Adam: The Legend of the Blue Marvel #1
Review
Credits
- Words: Kevin Grevioux
- Art: Mat Broome
- Inks: Sean Parson & Alavaro Lopez
- Colors: John Rauch
- Story Title: Part 1 (of 6)
- Publisher: Marvel Comics
- Price: $3.99
- Release Date: Nov 5, 2008
Posted by Lee Newman on Nov 11, 2008
Tags: adam the blue marvel, broome, grevioux, marvel
In the present, the Mighty Avengers get their gooses cooked by a bad guy they have never seen before. When this baddie mentions the Blue Marvel, the reader is sent back to the past to find out who this superhero is.
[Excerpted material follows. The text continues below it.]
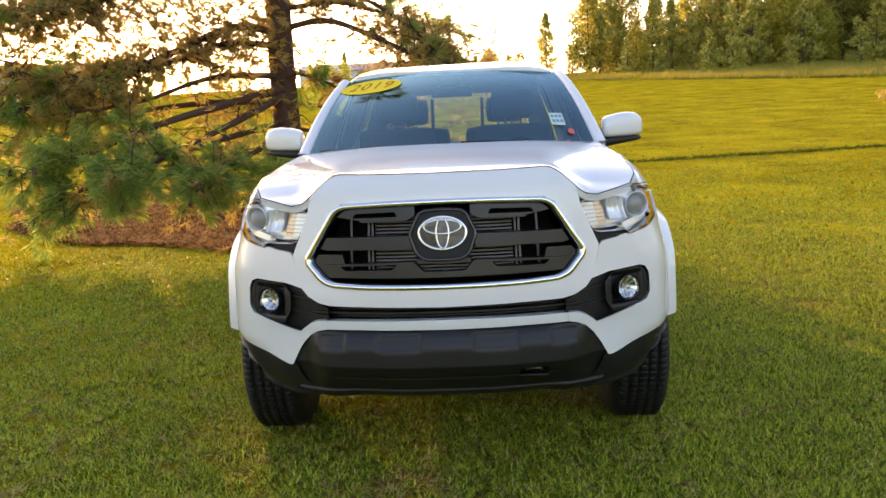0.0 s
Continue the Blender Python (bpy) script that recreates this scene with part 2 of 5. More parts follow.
def curve_through(pts, per=6):
    """An open Catmull-Rom line through points of any dimension."""
    ps = [Vector(p) for p in pts]
    ps = [ps[0] * 2 - ps[1], *ps, ps[-1] * 2 - ps[-2]]
    out = []
    for a, b, c, d in zip(ps, ps[1:], ps[2:], ps[3:]):
        for j in range(per):
            t = j / per
            out.append(0.5 * (2 * b + (c - a) * t + (2 * a - 5 * b + 4 * c - d) * t * t + (3 * b - a - 3 * c + d) * t ** 3))
    out.append(ps[-2])
    return out


def finer(pts, step):
    out = []
    for i, p in enumerate(pts):
        a, b = Vector(p), Vector(pts[(i + 1) % len(pts)])
        k = max(1, int((b - a).length / step + 0.5))
        out += [tuple(a + (b - a) * (j / k)) for j in range(k)]
    return out


def inside(q, poly):
    x, y = q
    odd = False
    for i in range(len(poly)):
        (xa, ya), (xb, yb) = poly[i - 1], poly[i]
        if (ya > y) != (yb > y) and x < (xb - xa) * (y - ya) / (yb - ya) + xa:
            odd = not odd
    return odd


def skin(outline, place, step=0.05, holes=(), back=(0, 0, 0), bm=None, flip=False):
    """A sheet cut to a flat outline with holes and laid on a curved surface by place(u, v); its edges are folded back."""
    bm = bm or bmesh.new()
    loops = [finer(outline, step)] + [finer(h, step) for h in holes]
    pts, edges = [], []
    for lp in loops:
        s = len(pts)
        pts += [Vector(p) for p in lp]
        edges += [(s + i, s + (i + 1) % len(lp)) for i in range(len(lp))]
    border = np.array([tuple(p) for p in pts])
    lo, hi = border.min(0), border.max(0)
    for i in range(1, int((hi[0] - lo[0]) / step) + 1):
        for j in range(1, int((hi[1] - lo[1]) / step) + 1):
            q = (lo[0] + i * step, lo[1] + j * step)
            if ((border - q) ** 2).sum(1).min() > (0.45 * step) ** 2 and inside(q, loops[0]) and not any(inside(q, h) for h in loops[1:]):
                pts.append(Vector(q))
    vs, _, fs, *_ = geometry.delaunay_2d_cdt(pts, edges, [], 0, 1e-6)
    keep = bm.verts.layers.float_vector.get("smooth_normal") or bm.verts.layers.float_vector.new("smooth_normal")
    made = []
    for v in vs:
        vert = bm.verts.new(place(v.x, v.y))
        e = 0.004
        du, dv = place(v.x + e, v.y) - place(v.x - e, v.y), place(v.x, v.y + e) - place(v.x, v.y - e)
        vert[keep] = du.cross(dv).normalized() * (-1 if flip else 1)
        made.append(vert)
    for f in fs:
        c = sum((vs[i] for i in f), Vector((0, 0))) / len(f)
        if inside(c, loops[0]) and not any(inside(c, h) for h in loops[1:]):
            bm.faces.new([made[i] for i in (reversed(f) if flip else f)])
    back = Vector(back)
    if back.length:
        for lp in loops:
            a = [bm.verts.new(place(*p)) for p in lp]
            b = [bm.verts.new(v.co + back) for v in a]
            for i in range(len(lp)):
                j = (i + 1) % len(lp)
                bm.faces.new((a[i], a[j], b[j], b[i]))
    loose = [v for v in bm.verts if not v.link_faces]
    bmesh.ops.delete(bm, geom=loose, context="VERTS")
    return bm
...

The Sentry was a character that was erased from the minds of the Marvel Universe. When he returned, he was the most powerful cape in sight. Unfortunately, he was plagued by a split personality and has been reduced to a babbling idiot who either sits in a corner to be ignored or is poorly used by the writers who dare touch Marvel’s very own version of Superman.
That idea which has had its ups and downs was all most readers took from the solicitations for this new book. A big new powerful player who was forgotten from the Silver Age. Yawns were heard country wide and shops rushed to well, not order the book.
Then something amazing happened. The book hit and it was not just a Sentry clone. In fact, it was really good. The masses had it wrong, they had judged the book by its cover and done so too soon. Instead of a powerful but useless character, Grevioux gives us a look at the meaning of power, the heart of a hero, and the civil rights movement in the United States. This reader finds it interesting that a book built around racism hit the shelves on the same week that this country elected an African American to the highest position in the land. Is it time to excise the demons from our fold, or is it time to get everything off our collective chest?
Grevioux hasn’t made a statement either way yet. What he has done is put John Kennedy in an awkward position. What is not explicitly stated in this comic, is that Kennedy’s election was just as controversial and as much of a watershed moment as Obama’s. Here was an Irish-American who was Catholic as president. It was an affront to the W.A.S.P. mind set of the time. When the president wonders if actual change had been implemented sooner would he be in the same place, where he had to tell a man not to be who he is. What is this task? He must tell Adam Brashear, a veteran, a football hero, and until a recent unmasking, a hero to all of America that he can no longer serve as the Blue Marvel because of the color of his skin.
Many people have found fault with this book, saying that racism plays a heavy hand in the book. This reader must object to that notion. This is not, at this point, some statement on the failures of the civil rights movement. This is a story about how one man could be seen as different because of who he is. All of a sudden, he is not good enough to save certain people and his community wants something from him that he is unwilling to give.
The dichotomy between this young African American and the president of the United States is an interesting angle from which to play the story. It shows that true servants of this country are often asked to do things they would rather not face. Think about that the next time you want to be overly critical of the commander in chief, whoever is in the position, faces tasks every day that would cripple lesser men. It is often a thankless task that makes them out to be the bad guys, no matter their intentions. There is more of this thought to this issue than racism or sensationalism. It is the story of two men who just want to do what they feel is best, but cannot as the people around them want other things.

Along the way, Broome illustrates the book with his usual brilliance. While this reader finds his Iron Man design to be a little strange looking, the design for Anti-Man and the Blue Marvel are perfect. They evoke the iconography of the meta mythology well. The artist handles a variety of locations, meeting rooms, and even time periods well while still giving the characters emotional resonance.
If this book continues to deal with the demons of good men in such a thought-provoking way then it will be a classic. It is already an acceptable analog to Ridley’s The American Way, let’s just hope that it maintains this level of quality throughout its six issue run.